The Ethiopian National Defense Forces (ENDF) is wrapping up preparations to press charges against its military personnel and the protestant pastor ‘prophet’ Eyu Chufa, who displays army men taking part in healing sessions wearing their military uniforms.
The Defense Forces Communication Director, Colonel Getnet Adane, has said that Eyu Chufa will face charges for ruining the defense force's reputation for his own self-interest.
Lately, Eyu released a video that shows military personnel of the ENDF with their uniforms & his companions performing a service at Christ Army International Church. In the video, two military personnel, claiming that he came from Guji, Oromia, told him that he decided to commit suicide. Ayu claimed that he performed a miracle to the military personnel by repeatedly leaning them back on the floor. Finally, he told them to stand up because they’re free.

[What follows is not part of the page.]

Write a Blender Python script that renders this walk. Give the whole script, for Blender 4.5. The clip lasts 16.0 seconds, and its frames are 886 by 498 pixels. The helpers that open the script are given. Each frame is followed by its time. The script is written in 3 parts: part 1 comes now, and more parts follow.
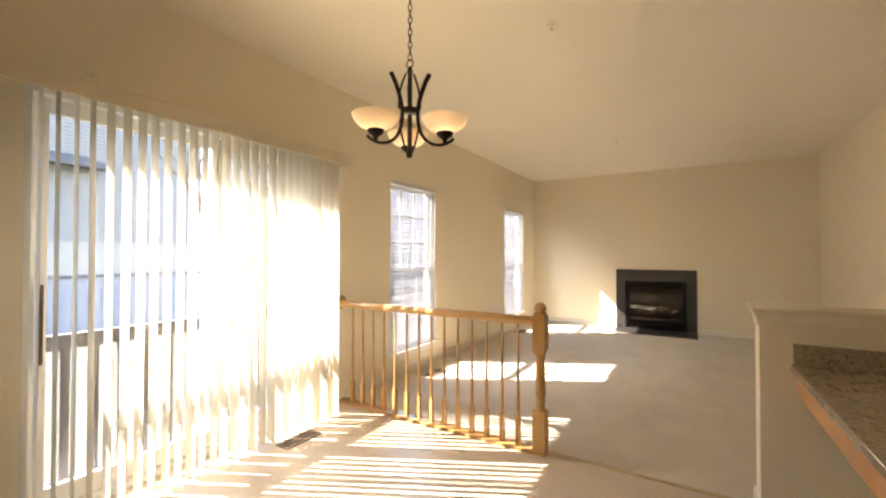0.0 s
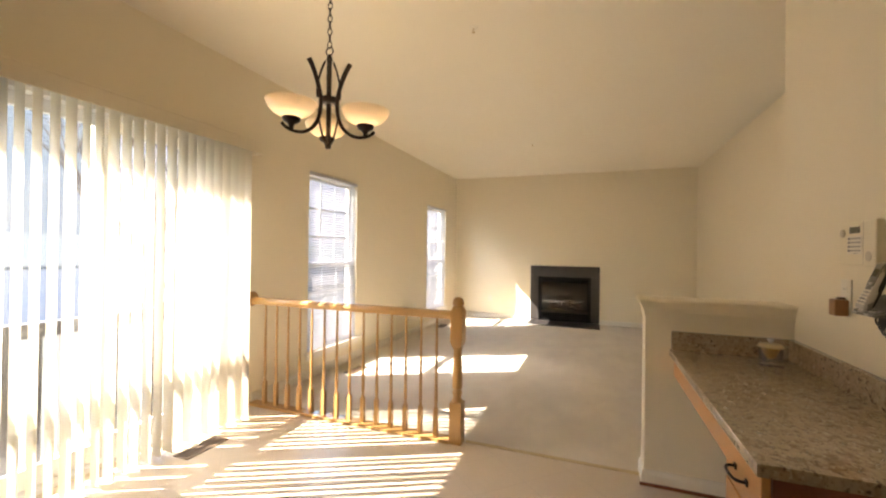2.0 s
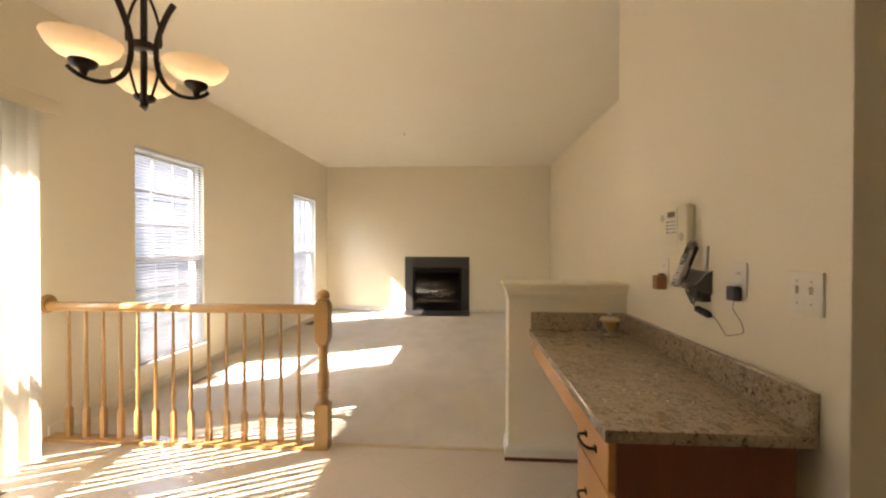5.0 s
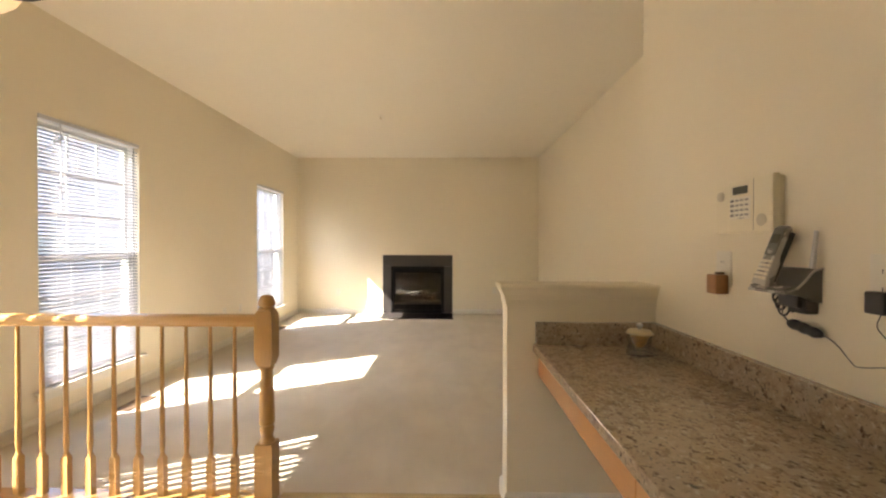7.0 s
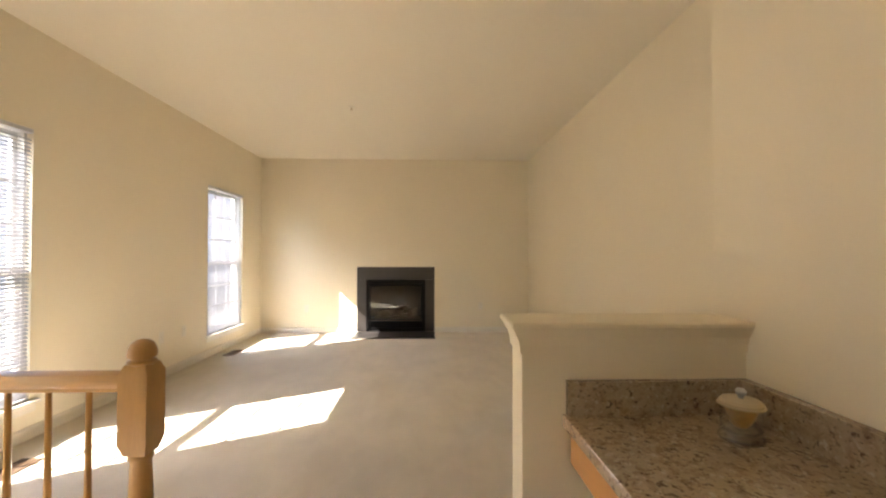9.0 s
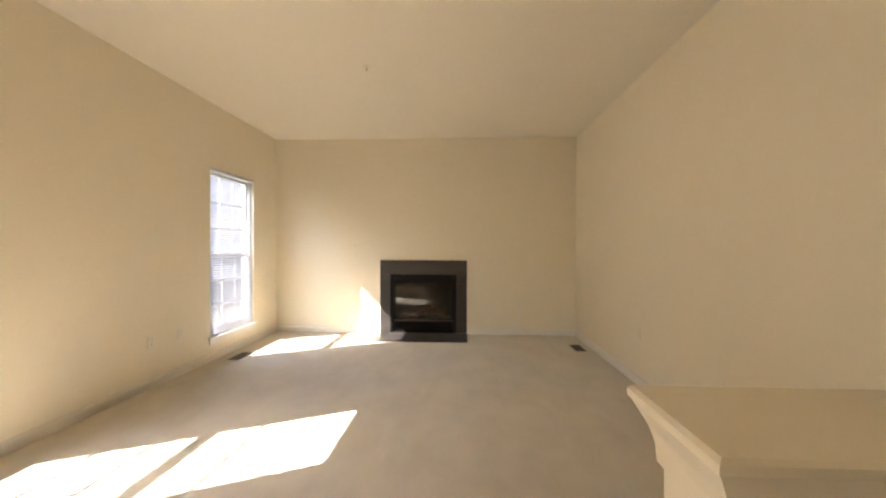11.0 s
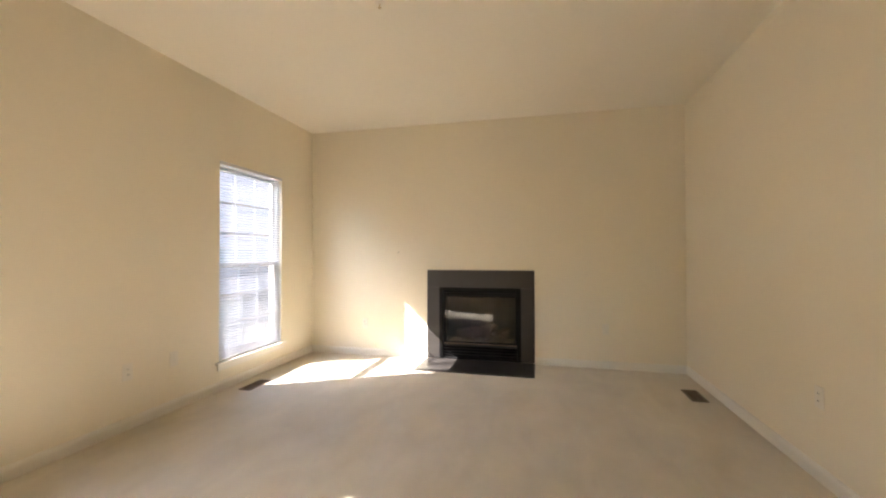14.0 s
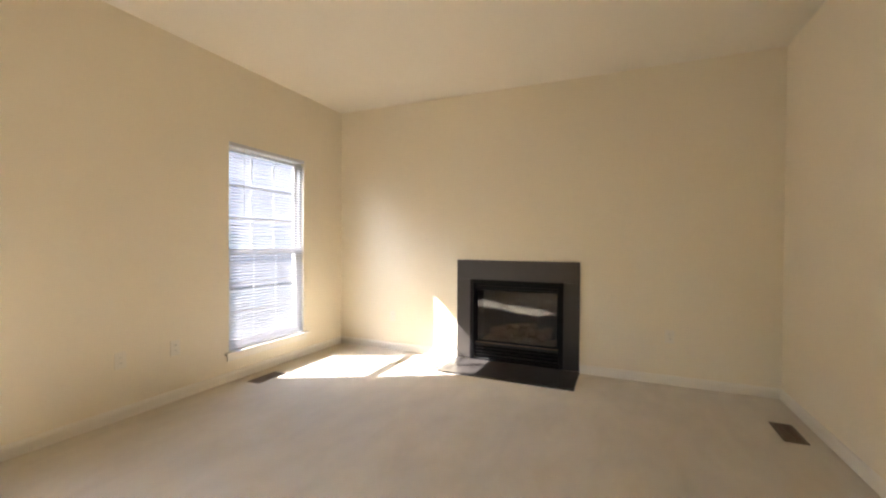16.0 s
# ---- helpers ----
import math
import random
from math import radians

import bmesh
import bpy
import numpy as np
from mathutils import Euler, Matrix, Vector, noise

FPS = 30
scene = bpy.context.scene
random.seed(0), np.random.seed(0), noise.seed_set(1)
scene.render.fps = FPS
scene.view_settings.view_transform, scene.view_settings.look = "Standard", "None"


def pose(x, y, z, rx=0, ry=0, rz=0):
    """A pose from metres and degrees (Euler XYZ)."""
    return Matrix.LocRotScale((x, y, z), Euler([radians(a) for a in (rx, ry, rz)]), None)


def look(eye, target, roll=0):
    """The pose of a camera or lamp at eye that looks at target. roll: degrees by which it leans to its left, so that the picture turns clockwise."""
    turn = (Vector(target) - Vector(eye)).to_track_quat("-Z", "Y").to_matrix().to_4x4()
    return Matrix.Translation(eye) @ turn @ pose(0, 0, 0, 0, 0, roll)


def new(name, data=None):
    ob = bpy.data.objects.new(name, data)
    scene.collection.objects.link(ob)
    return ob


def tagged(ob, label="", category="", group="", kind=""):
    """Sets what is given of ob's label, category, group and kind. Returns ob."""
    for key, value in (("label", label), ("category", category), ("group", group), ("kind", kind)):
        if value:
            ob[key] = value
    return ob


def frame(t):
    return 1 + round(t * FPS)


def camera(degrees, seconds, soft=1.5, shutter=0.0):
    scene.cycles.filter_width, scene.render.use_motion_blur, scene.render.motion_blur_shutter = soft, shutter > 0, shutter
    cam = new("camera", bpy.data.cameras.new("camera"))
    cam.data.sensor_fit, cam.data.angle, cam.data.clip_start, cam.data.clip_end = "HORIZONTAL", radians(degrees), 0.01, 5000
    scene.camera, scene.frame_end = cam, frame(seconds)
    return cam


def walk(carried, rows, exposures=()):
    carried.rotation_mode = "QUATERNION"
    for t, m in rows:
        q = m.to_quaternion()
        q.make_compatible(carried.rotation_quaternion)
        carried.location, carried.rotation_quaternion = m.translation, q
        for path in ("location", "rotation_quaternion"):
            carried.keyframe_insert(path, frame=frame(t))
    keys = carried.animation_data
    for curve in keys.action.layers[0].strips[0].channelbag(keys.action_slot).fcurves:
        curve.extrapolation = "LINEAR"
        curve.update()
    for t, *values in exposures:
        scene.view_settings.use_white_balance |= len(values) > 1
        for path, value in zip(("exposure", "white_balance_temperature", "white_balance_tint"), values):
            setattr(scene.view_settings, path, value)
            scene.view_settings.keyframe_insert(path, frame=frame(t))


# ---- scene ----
cam = camera(95.3, 16.0, soft=2.2)
PATH = [
    (0, (0.112, 0.15, 1.265), (-0.933, 1.855, 1.295), 0.1),
    (0.5, (0.109, 0.149, 1.263), (-0.865, 1.895, 1.29), 0.2),
    (1, (0.121, 0.157, 1.265), (-0.773, 1.946, 1.284), 0.4),
    (1.5, (0.122, 0.144, 1.269), (-0.677, 1.978, 1.283), 0.6),
    (2, (0.137, 0.153, 1.263), (-0.573, 2.023, 1.275), 0.8),
    (2.5, (0.141, 0.164, 1.255), (-0.459, 2.072, 1.266), 0.9),
    (3, (0.15, 0.176, 1.255), (-0.335, 2.117, 1.262), 0.7),
    (3.5, (0.154, 0.185, 1.249), (-0.22, 2.15, 1.251), 0.6),
    (4, (0.162, 0.199, 1.246), (-0.099, 2.182, 1.244), 0.4),
    (6.5, (0.138, 0.663, 1.194), (0.091, 2.662, 1.165), 0.1),
    (7, (0.133, 0.831, 1.192), (0.105, 2.831, 1.174), 0.1),
    (7.5, (0.12, 0.971, 1.201), (0.122, 2.971, 1.213), 0.1),
    (8, (0.116, 1.121, 1.204), (0.151, 3.121, 1.241), 0.1),
    (8.5, (0.126, 1.299, 1.214), (0.181, 3.298, 1.253), -0.0),
    (9, (0.129, 1.481, 1.21), (0.193, 3.48, 1.24), 0.1),
    (11.5, (0.13, 2.43, 1.208), (-0.031, 4.424, 1.196), 0.1),
    (12, (0.154, 2.621, 1.21), (-0.071, 4.608, 1.212), -0.1),
    (12.5, (0.151, 2.811, 1.215), (-0.124, 4.792, 1.231), -0.2),
    (13, (0.163, 2.986, 1.209), (-0.177, 4.956, 1.239), -0.1),
    (13.5, (0.205, 3.169, 1.199), (-0.203, 5.127, 1.235), -0.1),
    (14, (0.26, 3.328, 1.193), (-0.207, 5.273, 1.223), -0.1),
    (14.5, (0.338, 3.5, 1.204), (-0.204, 5.425, 1.214), -0.4),
    (15, (0.414, 3.658, 1.201), (-0.21, 5.558, 1.191), -0.4),
    (15.5, (0.464, 3.803, 1.194), (-0.241, 5.675, 1.17), -0.1),
    (16, (0.534, 3.943, 1.183), (-0.27, 5.774, 1.158), 0.4),
]
walk(cam, [(t, look(eye, target, roll)) for t, eye, target, roll in PATH], exposures=[(0.0, 3.98, 7250, 14), (4.0, 4.10, 7050, 13), (9.0, 4.14, 6900, 13), (16.0, 4.11, 6450, 13)])

# ---- world, sun and large lights ----
SUN_WAY = Vector((0.995, 0.515, -1.0)).normalized()          # the way the sunlight travels
world = bpy.data.worlds.new("world")
scene.world = world
world.use_nodes = True
wn = world.node_tree
sky = wn.nodes.new("ShaderNodeTexSky")
sky.sky_type, sky.sun_disc = "NISHITA", False
sky.sun_elevation = math.asin(-SUN_WAY.z)
sky.sun_rotation = math.atan2(-SUN_WAY.x, -SUN_WAY.y)
wn.links.new(sky.outputs[0], wn.nodes["Background"].inputs[0])
wn.nodes["Background"].inputs[1].default_value = 0.15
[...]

According to Colonel Getnet, any military personnel with any religion is strictly forbidden to perform such activities with their uniform on. He said that “corrective measures were taken on those who did such activities before.” He did not specify what the corrective measures were.
“The ENDF military police crime investigation unit arrested the two military personnel, and their alleged case will be bestowed at the military court,” said ENDF.
Colonel Getnet requested public information if someone sees any military personnel engaged in such activities with their uniforms on so that they will be held accountable.
Addis Zeybe’s trial to reach ‘Prophet’ Eyu Chufa on the matter was not successful.
Freedom of religion is provided by the constitution of 1995, and freedom of worship had also been guaranteed by the 1930 and 1955 Constitutions of Ethiopia.
In Ethiopia, Religious group applicants must have at least 50 individuals for registration as a religious entity, and 15 for registration as a ministry or association; the rights and privileges are the same for each category.
The government policy prohibits religious services inside public institutions, per the constitutionally required separation of religion and state.